#### [Task requirements]
Don't include pictures. Quote the lines below from the first through the line that contains "return line[-1][1]".
▬▬▬▬▬▬
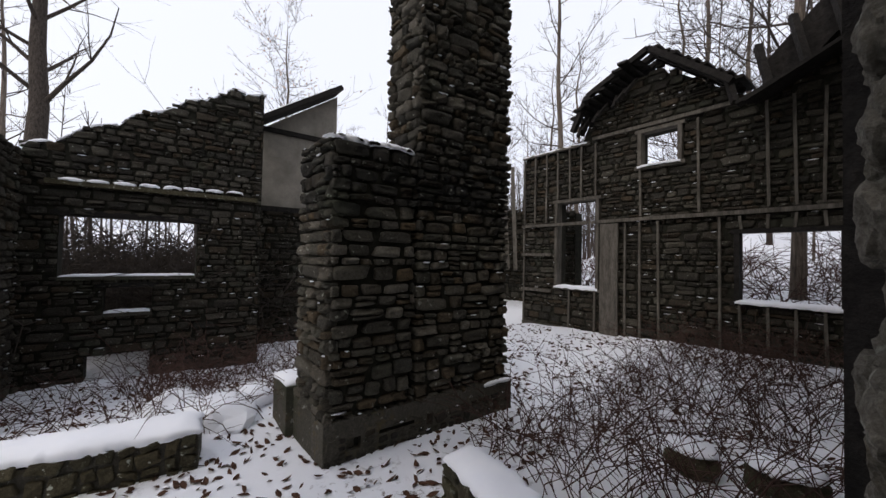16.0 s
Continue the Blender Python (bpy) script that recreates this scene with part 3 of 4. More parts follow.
# doorway threshold
thr = empty("door_threshold", "dark stone door threshold under smooth snow", "threshold", (-0.6, 4.4, 0), kind="structure")
bm = bmesh.new()
hull(bm, (-0.8, DOOR0 - 0.06, -0.5), (-0.33, DOOR1 - 0.01, 0.09))
bmesh.ops.bevel(bm, geom=bm.edges[:], offset=0.015, segments=2, affect="EDGES")
part("slab", bm, "step", thr)
tagged(snow_strip("threshold_snow", [((-0.8, y, 0.09), (-0.33, y, 0.09)) for y in (DOOR0 + 0.02, 4.2, 4.6, DOOR1 - 0.02)], None, 0.05, 31, ragged=0.015), "smooth snow on the door threshold", "snow")

# ---- stair parapet ----
PX, PT = 0.755, 0.34
parapet = empty("stair_parapet", "dark lichen-covered stone parapet under thick snow", "wall", (PX, 3, -1), kind="structure")
P0, P1 = 1.02, 6.05


def parapet_top(y):
    line = [(P0, -0.97), (1.4, -0.83), (1.83, -0.54), (2.2, -0.28), (2.5, -0.05), (2.84, 0.15), (3.36, 0.52), (3.7, 0.69), (4.3, 0.7), (6.2, 0.67)]
    for (a, za), (b, zb) in zip(line, line[1:]):
        if y <= b:
            return za + (zb - za) * max(0, (y - a) / (b - a))
    return line[-1][1]


wall_core("mortar_body", (PX, P1, 0), (0, -1), P1 - P0, PT, -2.3, lambda u: parapet_top(P1 - u) + 0.03, "dark_mortar_lichen", (), parapet, 0.012)
lay_stones(parapet, (PX, P1, 0), (0, -1), P1 - P0, -2.2, lambda u: parapet_top(P1 - u) - 0.02, "dark", "rubble", 0.21, 0.065, (), 21, (0, 9, 9), 0.014, 300)
rows = []
rng = random.Random(4)
y = 1.75
while y < 6.0:
    ln = rng.uniform(0.28, 0.6)
    a, b = Vector((PX + PT / 2 - 0.01, y, parapet_top(y) - 0.04)), Vector((PX + PT / 2 - 0.01, min(y + ln, 6.1), parapet_top(min(y + ln, 6.1)) - 0.04))
    bm = bmesh.new()
    rough_block(bm, a, b - (b - a) * 0.03, PT + rng.uniform(0.0, 0.03), 0.08 + rng.uniform(0, 0.03), y * 7, 0.022)
    part("coping_stone", bm, "dark", parapet)
    y += ln
for y in (1.12, 1.4, 1.6, 1.83, 2.2, 2.35, 2.5, 2.64, 2.72, 2.79, 2.84, 2.92, 3.0, 3.1, 3.36, 3.5, 3.7, 3.9, 4.3, 5, 5.6, 6.1):
    z = parapet_top(y) + 0.02
    bare = 0.05 * smooth(2.95, 3.1, y) * smooth(3.75, 3.5, y)
    spill = smooth(3.0, 2.92, y) * smooth(2.7, 2.8, y)
    bare += 0.05 * smooth(2.78, 2.66, y) * smooth(2.2, 2.4, y)
    rows.append(((PX - 0.015 - 0.015 * spill + bare, y, z - 0.025 * spill), (PX + PT + 0.04 - 0.04 * smooth(2.0, 2.6, y) * smooth(4.6, 4.0, y), y, z - 0.01)))
tagged(snow_strip("parapet_snow", rows, None, 0.075, 3, ragged=0.04, n=16, step=0.015), "thick smooth snow along the stair parapet", "snow")
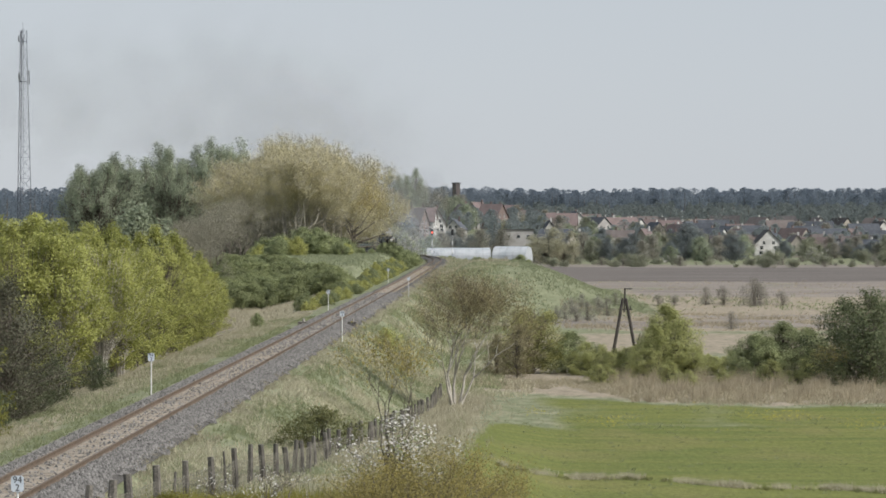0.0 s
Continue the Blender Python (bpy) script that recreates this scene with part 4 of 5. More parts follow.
def light_signal(b, d, lit, label):
    x, y = spot(b, d)
    z = float(ground(x, y))
    top = EYE - (412 - 400) / 7765 * d - z
    ob = thing("railway_signal", pose(x, y, z), label, "railway signal")
    n = 8
    for k in range(n):
        part("mast_band", Geo().tube([(0, 0, top * k / n), (0, 0, top * (k + 1) / n)], [0.11, 0.11], 8).mesh("mast_band", WHITE_POST if k % 2 else STEEL), ob)
    head = part("signal_head", Geo().box(0, 0, top, 0.7, 0.3, 1.7).mesh("signal_head", DARK), ob)
    for k in range(3):
        part("lens", Geo().tube([(0, -0.16, top + 0.5 - 0.5 * k), (0, -0.24, top + 0.5 - 0.5 * k)], [0.20, 0.20], 12).mesh("lens", RED_LAMP if (k == 1 and lit) else GLASS), head, "lit red lens" if (k == 1 and lit) else "")
        part("hood", Geo().box(0, -0.3, top + 0.73 - 0.5 * k, 0.44, 0.3, 0.03).mesh("hood", DARK), head)


light_signal(-2.4, 1185, True, "railway light signal showing red on a grey mast")
light_signal(2.2, 1210, False, "railway light signal on a grey mast")

# ---- the village ----
ROOFS = {"red": matte("red_roof_tiles", (0.118, 0.09, 0.086), (0.155, 0.118, 0.112), 0.7, 0.85, 0, 0.2, 0.3, 0.15),
         "brown": matte("brown_roof_tiles", (0.105, 0.088, 0.082), (0.145, 0.125, 0.118), 0.7, 0.85, 0, 0.2, 0.3, 0.15),
         "grey": matte("slate_grey_roof", (0.055, 0.062, 0.075), (0.085, 0.094, 0.11), 0.7, 0.95, 0, 0.2, 0.3, 0.15),
         "dark": matte("dark_roof_felt", (0.035, 0.032, 0.033), (0.065, 0.06, 0.06), 0.7, 0.85, 0, 0.2, 0.3, 0.15)}
WALLS = {"white": matte("white_render", (0.42, 0.415, 0.40), (0.56, 0.55, 0.53), 0.4, 0.9, 0, 0.08, 0.1),
         "cream": matte("cream_render", (0.27, 0.25, 0.215), (0.36, 0.335, 0.29), 0.4, 0.9, 0, 0.08, 0.1),
         "grey": matte("grey_render", (0.30, 0.29, 0.28), (0.40, 0.385, 0.37), 0.4, 0.9, 0, 0.1, 0.1),
         "brick": matte("red_brick", (0.13, 0.098, 0.09), (0.18, 0.135, 0.122), 0.6, 0.9, 0, 0.2, 0.2)}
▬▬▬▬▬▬
#### [Answer to this problem]
16.0 s
Continue the Blender Python (bpy) script that recreates this scene with part 3 of 4. More parts follow.
# doorway threshold
thr = empty("door_threshold", "dark stone door threshold under smooth snow", "threshold", (-0.6, 4.4, 0), kind="structure")
bm = bmesh.new()
hull(bm, (-0.8, DOOR0 - 0.06, -0.5), (-0.33, DOOR1 - 0.01, 0.09))
bmesh.ops.bevel(bm, geom=bm.edges[:], offset=0.015, segments=2, affect="EDGES")
part("slab", bm, "step", thr)
tagged(snow_strip("threshold_snow", [((-0.8, y, 0.09), (-0.33, y, 0.09)) for y in (DOOR0 + 0.02, 4.2, 4.6, DOOR1 - 0.02)], None, 0.05, 31, ragged=0.015), "smooth snow on the door threshold", "snow")

# ---- stair parapet ----
PX, PT = 0.755, 0.34
parapet = empty("stair_parapet", "dark lichen-covered stone parapet under thick snow", "wall", (PX, 3, -1), kind="structure")
P0, P1 = 1.02, 6.05


def parapet_top(y):
    line = [(P0, -0.97), (1.4, -0.83), (1.83, -0.54), (2.2, -0.28), (2.5, -0.05), (2.84, 0.15), (3.36, 0.52), (3.7, 0.69), (4.3, 0.7), (6.2, 0.67)]
    for (a, za), (b, zb) in zip(line, line[1:]):
        if y <= b:
            return za + (zb - za) * max(0, (y - a) / (b - a))
    return line[-1][1]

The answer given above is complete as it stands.